* _Required work_
All of the material should be reproduced exactly, with pictures left out.

* _Source data_
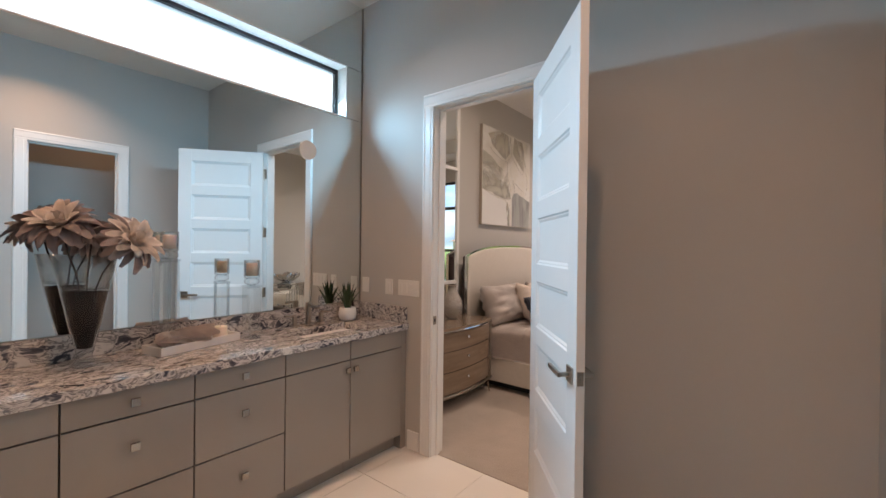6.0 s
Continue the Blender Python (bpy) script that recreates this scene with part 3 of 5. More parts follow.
def slat_shelf(name, x0, x1, y0, y1, z, along, label):
    """Cedar shelf of round slats between two rails, with a hanging rail below its front edge. along: axis of the rails; the wall is at the high side."""
    root = thing(name, ((x0 + x1) / 2, (y0 + y1) / 2, z), label, "closet shelf")
    lx, ly = (x1 - x0) / 2, (y1 - y0) / 2
    if along == "x":
        part("front_rail", box(-lx, lx, -ly, -ly + 0.02, -0.036, 0.0, 0.003), PINE, root)
        part("back_rail", box(-lx, lx, ly - 0.02, ly, -0.036, 0.0, 0.003), PINE, root)
        part("hanging_rail", box(-lx, lx, -ly, -ly + 0.022, -0.098, -0.068, 0.003), PINE, root)
        n = int((x1 - x0) / 0.043)
        bm = bmesh.new()
        for i in range(n):
            x = -lx + (i + 0.5) * (x1 - x0) / n
            tube([(x, -ly + 0.02, -0.014), (x, ly - 0.02, -0.014)], 0.0105, bm=bm, n=6)
        part("slats", bm, PINEY, root)["kind"] = "stuff"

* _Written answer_
6.0 s
Continue the Blender Python (bpy) script that recreates this scene with part 3 of 5. More parts follow.
def slat_shelf(name, x0, x1, y0, y1, z, along, label):
    """Cedar shelf of round slats between two rails, with a hanging rail below its front edge. along: axis of the rails; the wall is at the high side."""
    root = thing(name, ((x0 + x1) / 2, (y0 + y1) / 2, z), label, "closet shelf")
    lx, ly = (x1 - x0) / 2, (y1 - y0) / 2
    if along == "x":
        part("front_rail", box(-lx, lx, -ly, -ly + 0.02, -0.036, 0.0, 0.003), PINE, root)
        part("back_rail", box(-lx, lx, ly - 0.02, ly, -0.036, 0.0, 0.003), PINE, root)
        part("hanging_rail", box(-lx, lx, -ly, -ly + 0.022, -0.098, -0.068, 0.003), PINE, root)
        n = int((x1 - x0) / 0.043)
        bm = bmesh.new()
        for i in range(n):
            x = -lx + (i + 0.5) * (x1 - x0) / n
            tube([(x, -ly + 0.02, -0.014), (x, ly - 0.02, -0.014)], 0.0105, bm=bm, n=6)
        part("slats", bm, PINEY, root)["kind"] = "stuff"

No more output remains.